I pledged Kappa Delta sorority in 1959 and it was the best thing I did. I was an only child and this experience gave me immediate sisters that I'd never had. It was a nurturing, positive and maturing influence on my life. I only wish I hadn't gotten ill in my junior year and could have stayed longer. Although I finished my education in California I still remember my days at UW Kappa Delta most memorably.

I realize my membership with the UW Greek System will condition my opinions as being biased. I was very skeptical and reluctant to join a fraternity before entering college. However, my membership and involvement with the UW Greek System has been, without a doubt, one of the most significant decisions I've made in my life. Even to this day—3 years since my graduation—I'm reaping the benefits. Philanthropy projects and volunteer services aside, the Greek System is one of the most unique forums for developing character, forming social networks, and cultivating a lifetime of great experiences.

I really enjoyed the Greek experience.
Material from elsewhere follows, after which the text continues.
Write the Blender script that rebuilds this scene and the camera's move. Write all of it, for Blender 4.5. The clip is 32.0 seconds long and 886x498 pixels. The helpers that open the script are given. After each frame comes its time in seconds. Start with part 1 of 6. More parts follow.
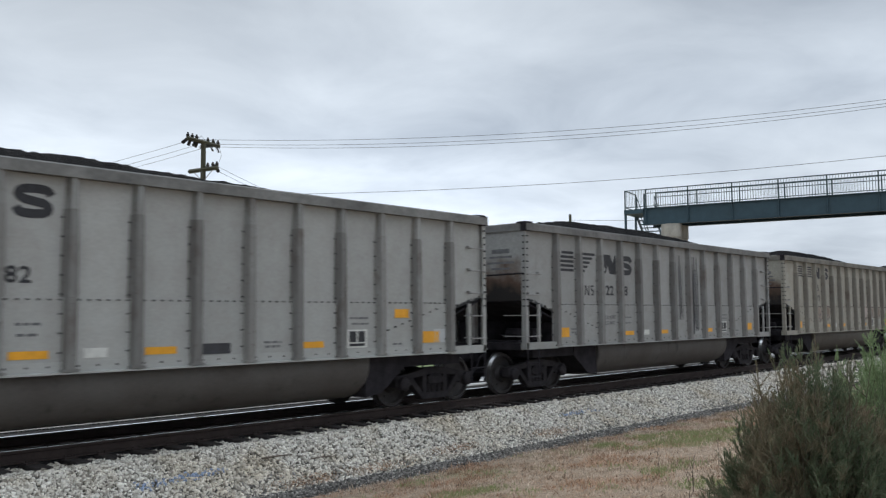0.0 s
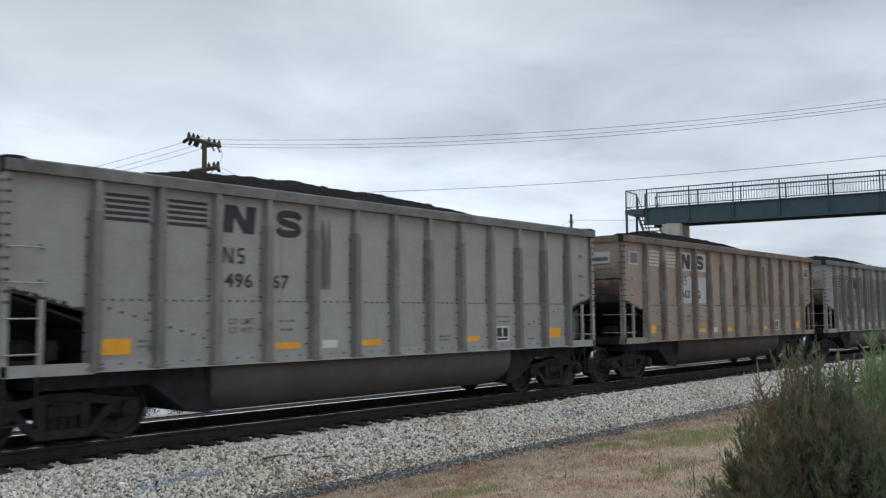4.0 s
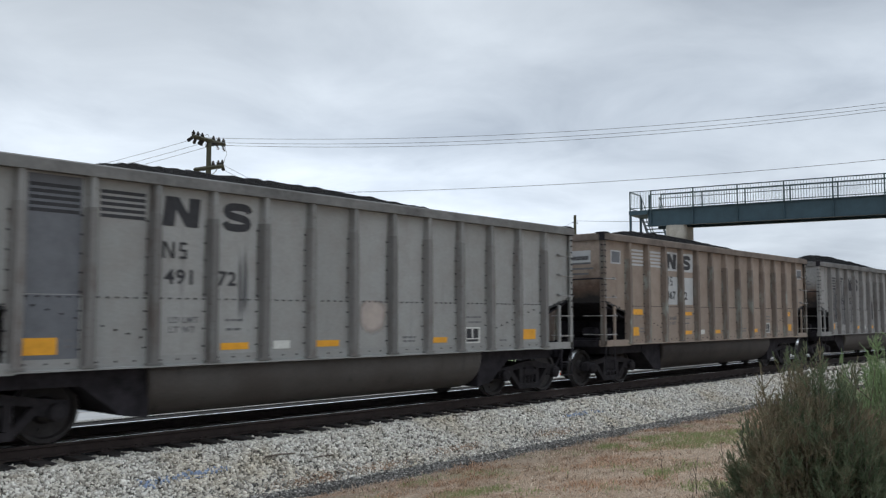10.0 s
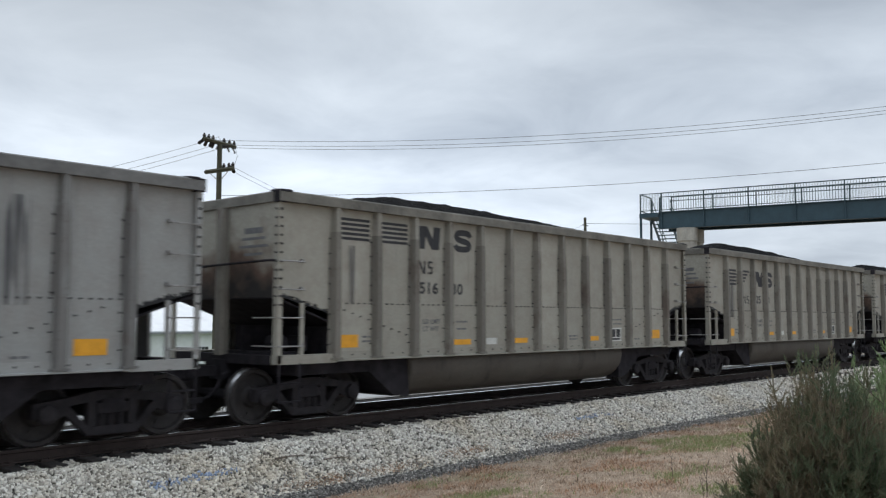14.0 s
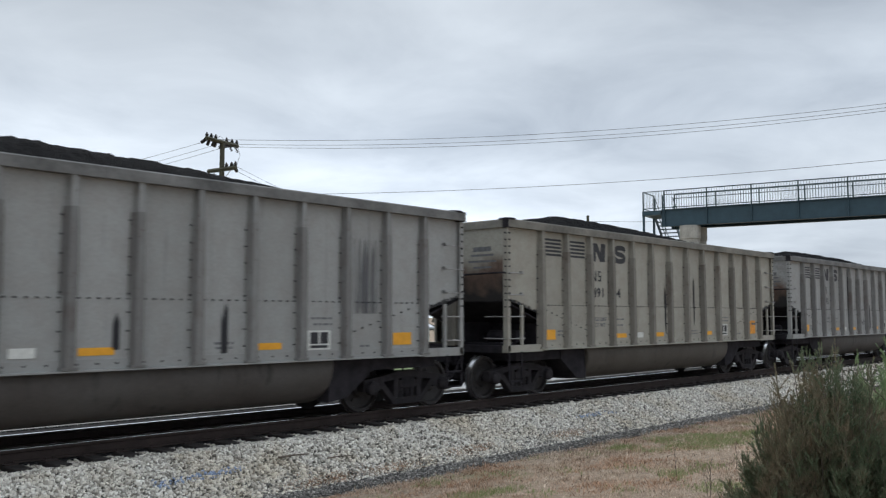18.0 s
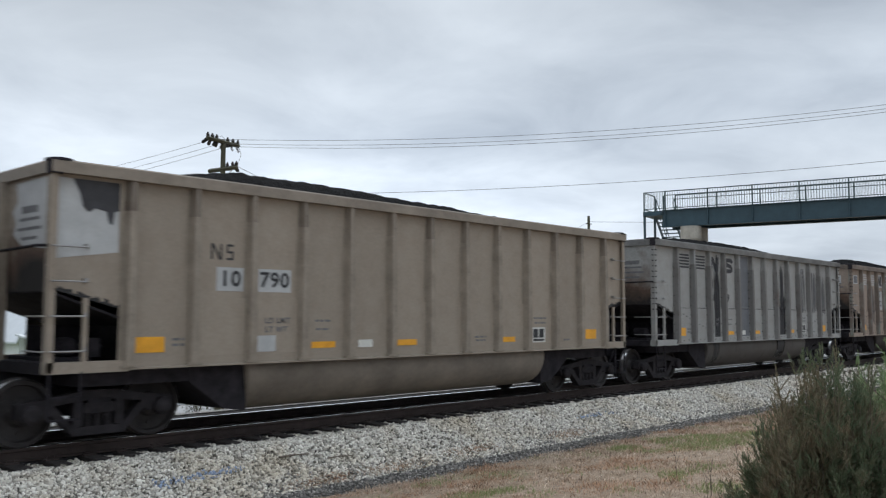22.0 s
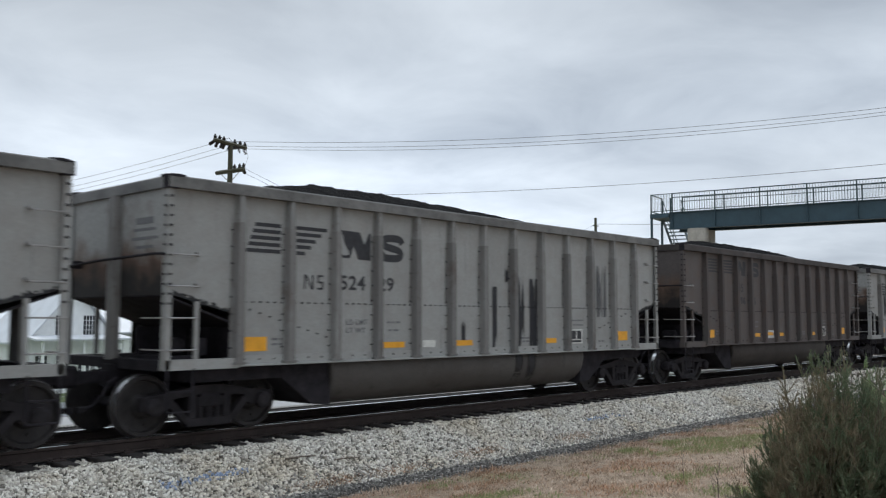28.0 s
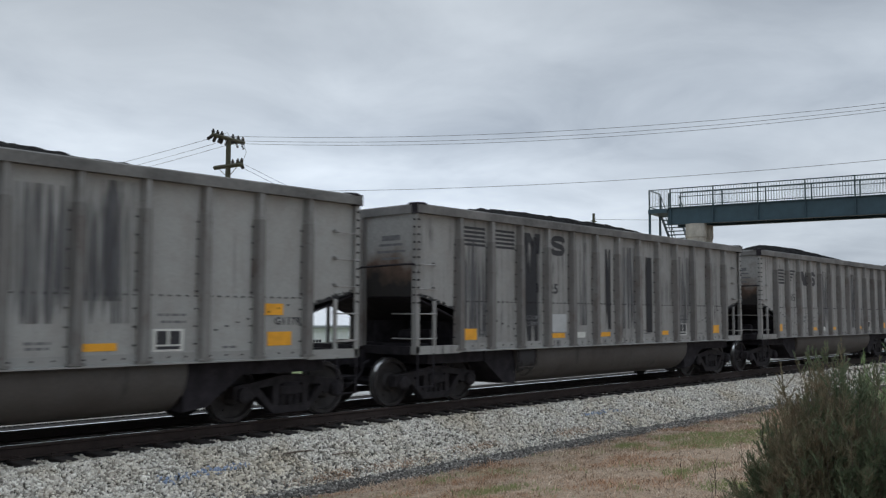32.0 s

While it's not for everyone it certainly was a wonderful experience for me and I still go to the occasional Sorority alumni gathering.

I served as my chapter's social events director and chapter president, building real leadership skills for the first time in my life. If someone's experience is a negative one, it's probably because they were unable to balance the plethora of social, philanthropic, athletic, academic and social extracurricular's that their Greek organization provide them. The experience is truly what you make of it, and for some the social aspect is overwhelming and they get too distracted, negatively impacting their academics. If you allow it supplement your university experience, you will leave with lifelong same sex relationships and exposure to an incredible group of young men and women.

I still see, meet with and have lunch with my fraternity (not "frat") brothers of '47-'50. A group of alums have a luncheon every quarter, and a smaller group (3 or 4 of us) lunch every couple of months. And we have dinner with our wives/"significant others" a couple of times a year. Why? Because we remember how much we enjoyed our school days and still enjoy each other.